Damages/Interest/Costs

Are there limits on the types of damages that are available in arbitration (e.g., punitive damages)? Generally speaking, under Chinese law, damages are meant to compensate actual or anticipated loss. Liquidated damages will be awarded if they are reasonable.

What, if any, interest is available? There are no express rules in this regard. In practice, an arbitration tribunal would grant interest as part of compensation for loss suffered if it considers this appropriate.

Are parties entitled to recover fees and/or costs and, if so, on what basis?
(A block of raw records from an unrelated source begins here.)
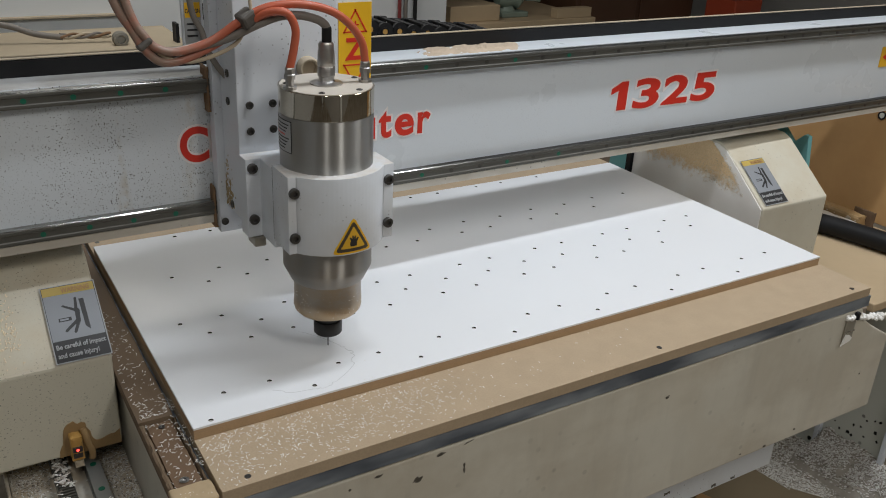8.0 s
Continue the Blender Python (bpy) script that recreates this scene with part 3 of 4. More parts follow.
def gantry():
    t = thing("gantry", "white router gantry beam on two cream side carriages", "machine")
    X0, X1 = -0.75, 1.915
    # the beam stands very slightly askew of its carriages
    skew = Matrix(((1, 0, 0, 0), (0.02, 1, 0, -0.0212), (-0.003, 0, 1, 0.0032), (0, 0, 0, 1)))

    def along(name, bm, mat, par, label=""):
        bm.transform(skew)
        return part(name, bm, mat, par, label)
    beam = along("beam", prism(B(), [(0.2035, 0.967), (0.2035, 1.1875), (0.2700, 1.1875), (0.2700, 1.2115), (0.2735, 1.2115), (0.2735, 1.12), (0.362, 1.12), (0.362, 0.967)], 0, X0, X1, 0.0008), M_BEAM, t, "white painted beam face flecked with grime")
    lip = along("tray_lip", box(B(), X0, X1, 0.2660, 0.2698, 1.1877, 1.2100), M_BLACK, t, "black cable tray side")
    along("lip_dust", box(B(), X0, X1, 0.2662, 0.2740, 1.2117, 1.2128), M_DUSTTOP, lip, "line of tan dust along the tray side")
    along("bottom_lip", box(B(), X0, X1, 0.191, 0.2033, 0.966, 0.979, 0.001), M_GRUBBY, t)
    along("end_cap", box(B(), X1 + 0.0005, X1 + 0.006, 0.205, 0.361, 0.968, 1.119, 0.001), M_WHITE, t)
    for z in (0.980, 1.1645):
        rail = along("guide_rail", prism(B(), [(0.2033, z), (0.2033, z + 0.020), (0.1895, z + 0.020), (0.1890, z + 0.0185), (0.1890, z + 0.0155), (0.1902, z + 0.014), (0.1902, z + 0.006), (0.1890, z + 0.0045), (0.1890, z + 0.0015), (0.1895, z)], 0, X0, X1), M_RAIL, t, "dark ground steel linear guide rail")
        along("rail_edge", prism(B(), [(0.1893, z + 0.0186), (0.1893, z + 0.0196), (0.1912, z + 0.0212), (0.2030, z + 0.0212), (0.2030, z + 0.0202), (0.1916, z + 0.0202)], 0, X0, X1), M_RAILTOP, rail, "polished worn top of the rail")
        dot = None
        for k in range(44):
            x = X0 + 0.04 + 0.06 * k
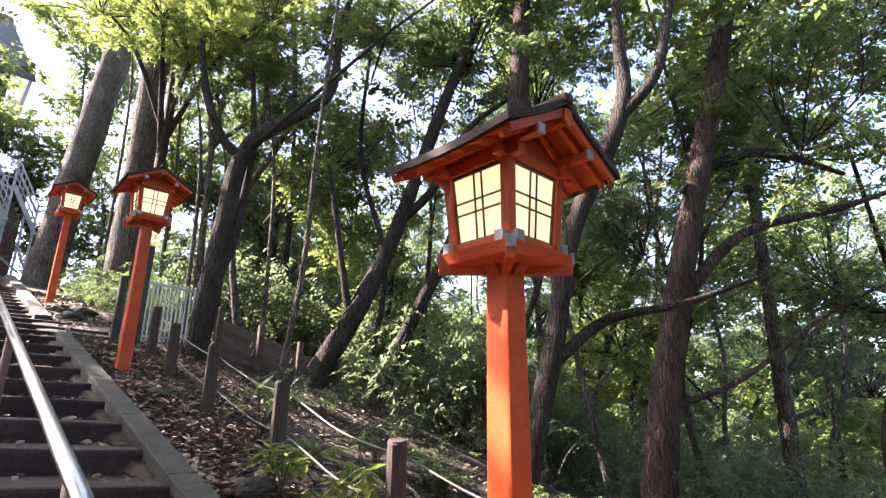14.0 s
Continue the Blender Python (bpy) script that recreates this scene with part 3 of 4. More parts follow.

What is the general practice with regard to shifting fees and costs between the parties? In practice, the rule “costs follow the event”, i.e., the losing party will pay costs (including arbitration fees) of the successful party, is generally followed although the tribunal retains discretion to apportion fees and costs depending on conduct of the parties and the outcome of the arbitration.

For CIETAC arbitrations, Article 59 of the CIETAC Rules provides that compensation for expenses reasonably incurred by the winning party in dealing with the case should not exceed 10% of the total amount awarded to the winning party. Whilst legal costs and expenses have to be specifically included in the claim, the arbitration tribunal has the discretion to order that the arbitration fee be borne fully or partly by either party (see Article 54 of the Arbitration Law and Article 58 of the CIETAC Arbitration Rules).

Is an award subject to tax? If so, in what circumstances and on what basis? Generally speaking, arbitral awards are not subject to PRC tax.